The game clocks in at about 30 to 40 hours of play, which, by the way, is how long games of this sort SHOULD go for. 120 hours is not a good length. I’m looking at you, Square-Enix. That 30-something hours is also completely grind-free. Every last minute is relevant and inherently fun. You’re not going to feel obliged to do something dull in the expectation of a reward later. And, if you absolutely must use up two non-stop weeks of your waking life on a single game, there’s enough replay value in Mass Effect to sustain a couple of repeat playthroughs, seeing as you’ll probably want to see what happens if you make different choices, and try out another backstory, career speciality, gender, or squad makeup (all of which have significant impacts on the course of the game). The game unfortunately makes you choose between keeping your levels and progress for a second playthrough OR playing a character that looks different and has a different backstory, but it's a reasonably minor fault in the scheme of things.

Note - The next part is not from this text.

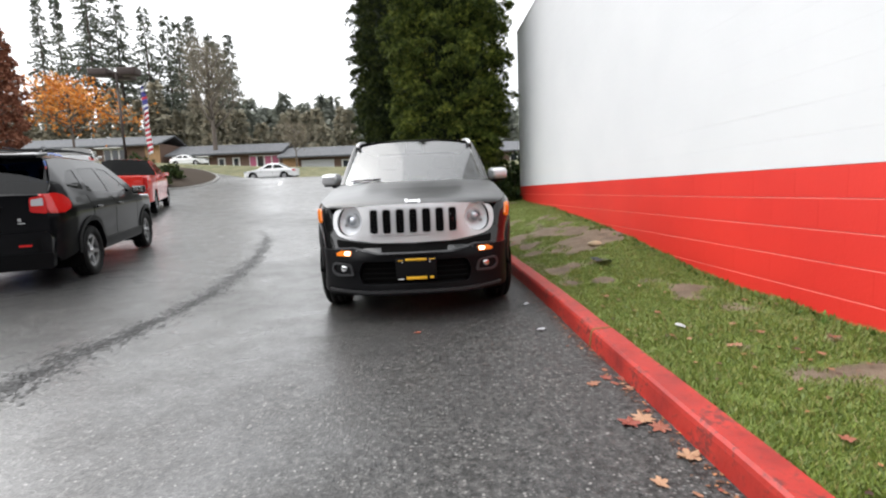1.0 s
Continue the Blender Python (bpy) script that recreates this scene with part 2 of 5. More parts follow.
def glow(name, colour, strength, base):
    m = mat(name, base, 0.25)
    bsdf(m).inputs["Emission Color"].default_value = (*colour, 1)
    bsdf(m).inputs["Emission Strength"].default_value = strength
    return m


BLACK_PAINT = car_paint("black_car_paint", (0.0025, 0.0025, 0.003))
WET_PAINT = car_paint("wet_black_car_paint", (0.0035, 0.0035, 0.004), 0.3, 0.3)
FLARE = mat("satin_black_flare", (0.0065, 0.0065, 0.007), 0.5, 0.0, 0.0, 0.2)
TRIM = mat("grained_black_plastic", (0.003, 0.003, 0.0035), 0.42, 0.0, 0.0, 0.1)
bump(TRIM, noise_tex(TRIM, 420, 2), 0.15, 0.001)
DARK = mat("dark_void", (0.004, 0.004, 0.004), 0.85, 0.0, 0.0, 0.05)
GAP = mat("panel_gap_black", (0.003, 0.003, 0.003), 0.7, 0.0, 0.0, 0.08)
SILVER = mat("satin_silver_paint", (0.56, 0.56, 0.57), 0.38, 0.3, 0.1)
SATIN = mat("satin_silver_trim", (0.5, 0.5, 0.51), 0.33, 0.8)
MIRROR_CAP = mat("satin_chrome_cap", (0.62, 0.62, 0.63), 0.27, 0.6)
REFLECTOR = mat("lamp_reflector", (0.93, 0.93, 0.94), 0.5, 0.0)
CHROME = mat("bright_chrome", (0.78, 0.78, 0.79), 0.1, 1.0)
RIM_SILVER = mat("polished_alloy", (0.49, 0.49, 0.5), 0.36, 0.4, 0.1)
RIM_DARK = mat("dark_alloy_barrel", (0.05, 0.05, 0.05), 0.45, 0.6)
RUBBER = mat("tyre_rubber", (0.0065, 0.0065, 0.0065), 0.6, 0.0, 0.0, 0.18)
bump(RUBBER, noise_tex(RUBBER, 90, 3), 0.2, 0.003)
BRAKE = mat("brake_steel", (0.14, 0.14, 0.14), 0.45, 0.8)
GLASS = pane("clear_glass", (0.74, 0.83, 0.82), 0.1)
SCREEN = pane("windscreen_glass", (0.76, 0.84, 0.86), 0.18)
PRIVACY = pane("privacy_glass", (0.08, 0.083, 0.088), 0.062)
LENS = pane("lamp_lens", (0.96, 0.97, 0.98), 0.04)
AMBER = mat("amber_lens", (0.85, 0.2, 0.01), 0.18, 0.0, 0.8)
bsdf(AMBER).inputs["Emission Color"].default_value = (1.0, 0.25, 0.02, 1)
RED_LENS = mat("red_lamp_lens", (0.5, 0.012, 0.012), 0.15, 0.0, 0.8)
LIT = glow("lit_lamp", (1.0, 0.78, 0.5), 3.0, (0.9, 0.7, 0.4))
CLOTH = mat("dark_seat_cloth", (0.035, 0.034, 0.033), 0.9)
DASH = mat("dark_dash_plastic", (0.025, 0.025, 0.026), 0.6)
PLATE_YELLOW = mat("yellow_plate_print", (0.75, 0.42, 0.02), 0.5)
PLATE_BLACK = mat("black_plate_insert", (0.006, 0.006, 0.0065), 0.35, 0.0, 0.0, 0.12)
BADGE = mat("badge_silver", (0.75, 0.75, 0.76), 0.2, 0.8)
WHITE_BAR = mat("white_print", (0.75, 0.75, 0.75), 0.5)

# ---- small builders ----
def mesh_ob(name, bm, material, smooth=True):
    me = bpy.data.meshes.new(name)
    bm.normal_update()
    bm.to_mesh(me)
    bm.free()
    for mm in (material if isinstance(material, (list, tuple)) else [material]):
        me.materials.append(mm)
    if smooth:
        me.polygons.foreach_set("use_smooth", [True] * len(me.polygons))
    return new(name, me)


def raw_ob(name, verts, faces, material, smooth=True):
    me = bpy.data.meshes.new(name)
    me.from_pydata(verts, [], faces)
    for mm in (material if isinstance(material, (list, tuple)) else [material]):
        me.materials.append(mm)
    if smooth:
        me.polygons.foreach_set("use_smooth", [True] * len(me.polygons))
    return new(name, me)


def part(name, bm, material, parent, label="", smooth=True):
    ob = mesh_ob(name, bm, material, smooth)
    ob.parent = parent
    if label:
        ob["label"] = label
    return ob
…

A lot of RPGs, by the way, drop the ball when it comes to pacing the ending, sticking the majority of the game’s grind immediately prior to the climax. Sometimes that results in an ending that isn’t properly reflective of the pacing and scale of the remainder of the game. Mass Effect, so that you know, has an absolutely fantastic ending, with sublime pacing, and alternate resolutions based on your actions which all feel rewarding and appropriate. It’s absolutely true that Mass Effect has great gameplay, but I need to say a number of times that it’s the story and character that are what make this game excellent.

In 2007, Portal aimed at a relatively easy to achieve target, and absolutely nailed it. If Mass Effect is slightly less perfect in its implementation, that needs to be seen in the context of the exponentially more ambitious goal it has aimed for. This is the game that western RPGs have wanted to be for nearly thirty years, and if you own an Xbox 360 you have absolutely no excuse not to get a copy.